In the listing that follows, how many lines contain "parts"? Give the number only.

#### LISTED RECORDS
^^^^^^^^^^^^^^^^

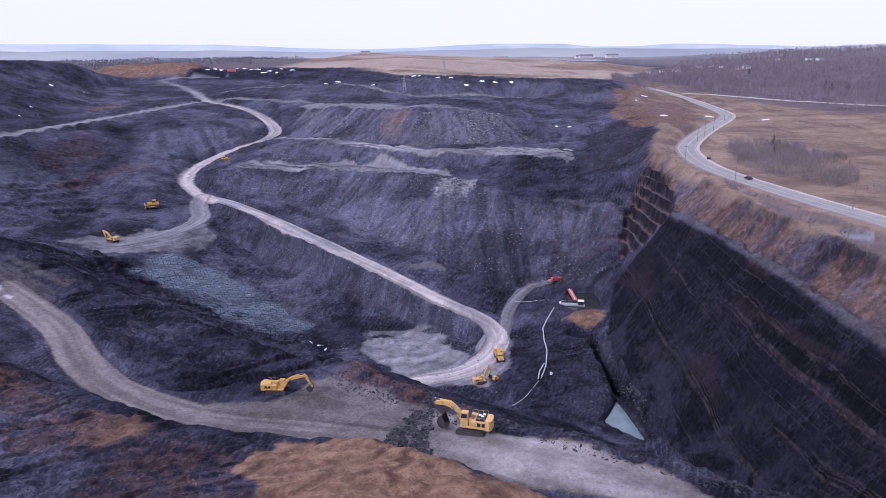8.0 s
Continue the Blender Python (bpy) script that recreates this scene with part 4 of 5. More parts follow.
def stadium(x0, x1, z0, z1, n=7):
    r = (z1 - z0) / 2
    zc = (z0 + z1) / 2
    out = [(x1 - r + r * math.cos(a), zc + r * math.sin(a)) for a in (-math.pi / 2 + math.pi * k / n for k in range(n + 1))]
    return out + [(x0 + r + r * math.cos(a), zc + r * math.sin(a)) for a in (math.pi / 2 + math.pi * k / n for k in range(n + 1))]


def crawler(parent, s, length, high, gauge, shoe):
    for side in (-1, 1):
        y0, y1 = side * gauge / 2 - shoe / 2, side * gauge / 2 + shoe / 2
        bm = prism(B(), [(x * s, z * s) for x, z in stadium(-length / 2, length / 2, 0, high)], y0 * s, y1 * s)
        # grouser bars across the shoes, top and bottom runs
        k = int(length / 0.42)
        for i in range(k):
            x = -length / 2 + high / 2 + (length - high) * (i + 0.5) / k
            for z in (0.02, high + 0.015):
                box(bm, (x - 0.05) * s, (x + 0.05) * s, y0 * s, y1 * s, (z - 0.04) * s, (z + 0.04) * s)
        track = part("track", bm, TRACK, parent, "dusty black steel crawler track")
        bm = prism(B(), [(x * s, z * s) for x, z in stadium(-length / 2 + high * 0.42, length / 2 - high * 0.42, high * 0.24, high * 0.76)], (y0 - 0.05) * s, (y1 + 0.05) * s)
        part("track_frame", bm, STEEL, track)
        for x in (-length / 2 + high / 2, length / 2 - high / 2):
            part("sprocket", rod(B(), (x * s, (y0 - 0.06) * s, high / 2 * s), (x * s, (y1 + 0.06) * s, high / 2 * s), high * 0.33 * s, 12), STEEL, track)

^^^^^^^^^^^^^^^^

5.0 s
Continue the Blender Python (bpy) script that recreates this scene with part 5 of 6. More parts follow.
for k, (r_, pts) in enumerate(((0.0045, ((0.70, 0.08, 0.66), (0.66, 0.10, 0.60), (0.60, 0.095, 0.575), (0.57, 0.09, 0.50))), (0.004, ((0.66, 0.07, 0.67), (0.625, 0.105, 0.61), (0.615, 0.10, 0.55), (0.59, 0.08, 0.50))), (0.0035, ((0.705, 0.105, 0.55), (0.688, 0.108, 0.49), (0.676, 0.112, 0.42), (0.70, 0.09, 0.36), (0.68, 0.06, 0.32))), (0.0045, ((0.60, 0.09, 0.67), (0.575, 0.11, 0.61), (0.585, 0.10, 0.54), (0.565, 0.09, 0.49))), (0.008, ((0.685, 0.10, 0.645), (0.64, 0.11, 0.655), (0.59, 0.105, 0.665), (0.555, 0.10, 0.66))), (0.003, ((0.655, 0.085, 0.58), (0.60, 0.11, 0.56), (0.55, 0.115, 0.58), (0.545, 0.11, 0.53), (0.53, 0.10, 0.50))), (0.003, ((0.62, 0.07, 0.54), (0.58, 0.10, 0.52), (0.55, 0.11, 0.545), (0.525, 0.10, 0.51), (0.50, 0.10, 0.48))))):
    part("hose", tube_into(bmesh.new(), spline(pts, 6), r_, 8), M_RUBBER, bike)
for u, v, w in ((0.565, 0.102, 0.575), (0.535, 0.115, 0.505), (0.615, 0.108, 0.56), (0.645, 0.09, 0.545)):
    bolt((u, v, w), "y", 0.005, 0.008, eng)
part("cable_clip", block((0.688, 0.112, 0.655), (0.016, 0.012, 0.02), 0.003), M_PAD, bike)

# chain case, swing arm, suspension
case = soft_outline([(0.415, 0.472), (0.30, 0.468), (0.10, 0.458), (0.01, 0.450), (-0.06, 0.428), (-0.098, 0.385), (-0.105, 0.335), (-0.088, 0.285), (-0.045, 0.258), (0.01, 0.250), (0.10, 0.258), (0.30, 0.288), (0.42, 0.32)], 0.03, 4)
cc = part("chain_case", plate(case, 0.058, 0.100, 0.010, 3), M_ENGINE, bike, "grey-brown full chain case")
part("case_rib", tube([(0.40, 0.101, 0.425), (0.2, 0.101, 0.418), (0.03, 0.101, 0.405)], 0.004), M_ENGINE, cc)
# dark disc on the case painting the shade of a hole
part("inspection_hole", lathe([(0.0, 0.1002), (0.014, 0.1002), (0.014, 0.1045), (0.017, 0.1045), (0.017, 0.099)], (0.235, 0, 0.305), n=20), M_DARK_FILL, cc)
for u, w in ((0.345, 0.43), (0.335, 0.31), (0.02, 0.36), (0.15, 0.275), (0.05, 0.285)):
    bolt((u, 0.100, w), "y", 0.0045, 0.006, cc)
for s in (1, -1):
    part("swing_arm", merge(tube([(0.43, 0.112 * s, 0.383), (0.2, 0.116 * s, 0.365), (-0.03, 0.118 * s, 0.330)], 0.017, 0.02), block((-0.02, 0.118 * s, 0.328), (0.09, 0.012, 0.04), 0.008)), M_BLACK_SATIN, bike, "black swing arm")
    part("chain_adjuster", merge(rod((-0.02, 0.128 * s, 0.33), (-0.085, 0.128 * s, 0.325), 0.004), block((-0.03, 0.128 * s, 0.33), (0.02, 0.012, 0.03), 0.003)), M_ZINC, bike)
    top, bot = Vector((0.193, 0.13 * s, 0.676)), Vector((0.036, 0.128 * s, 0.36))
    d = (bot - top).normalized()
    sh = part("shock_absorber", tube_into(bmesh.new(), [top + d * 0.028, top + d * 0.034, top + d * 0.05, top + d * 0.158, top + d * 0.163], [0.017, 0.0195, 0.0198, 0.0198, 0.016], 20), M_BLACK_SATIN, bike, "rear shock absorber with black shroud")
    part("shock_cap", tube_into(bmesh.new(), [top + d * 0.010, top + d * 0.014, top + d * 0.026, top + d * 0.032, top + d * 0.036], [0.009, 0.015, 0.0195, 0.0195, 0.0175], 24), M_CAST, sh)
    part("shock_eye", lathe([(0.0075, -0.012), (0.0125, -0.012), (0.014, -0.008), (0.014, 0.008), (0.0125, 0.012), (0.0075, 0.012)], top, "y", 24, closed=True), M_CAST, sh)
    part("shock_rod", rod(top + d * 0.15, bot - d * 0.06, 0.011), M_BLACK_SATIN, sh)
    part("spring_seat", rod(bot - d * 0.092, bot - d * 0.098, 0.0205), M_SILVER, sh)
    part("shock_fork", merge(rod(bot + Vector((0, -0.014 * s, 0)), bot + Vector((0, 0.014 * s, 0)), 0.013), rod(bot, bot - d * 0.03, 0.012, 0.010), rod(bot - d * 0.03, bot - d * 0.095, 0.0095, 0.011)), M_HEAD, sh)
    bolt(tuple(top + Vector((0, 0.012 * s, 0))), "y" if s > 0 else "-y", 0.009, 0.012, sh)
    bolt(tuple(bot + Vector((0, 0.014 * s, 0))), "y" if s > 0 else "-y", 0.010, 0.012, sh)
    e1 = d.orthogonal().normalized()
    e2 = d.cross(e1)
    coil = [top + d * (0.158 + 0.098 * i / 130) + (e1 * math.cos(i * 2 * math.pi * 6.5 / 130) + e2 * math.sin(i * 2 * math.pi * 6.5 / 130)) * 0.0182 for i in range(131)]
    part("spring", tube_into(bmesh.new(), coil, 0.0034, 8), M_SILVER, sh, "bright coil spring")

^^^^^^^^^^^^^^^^

#### RESULT FOR THIS TASK
2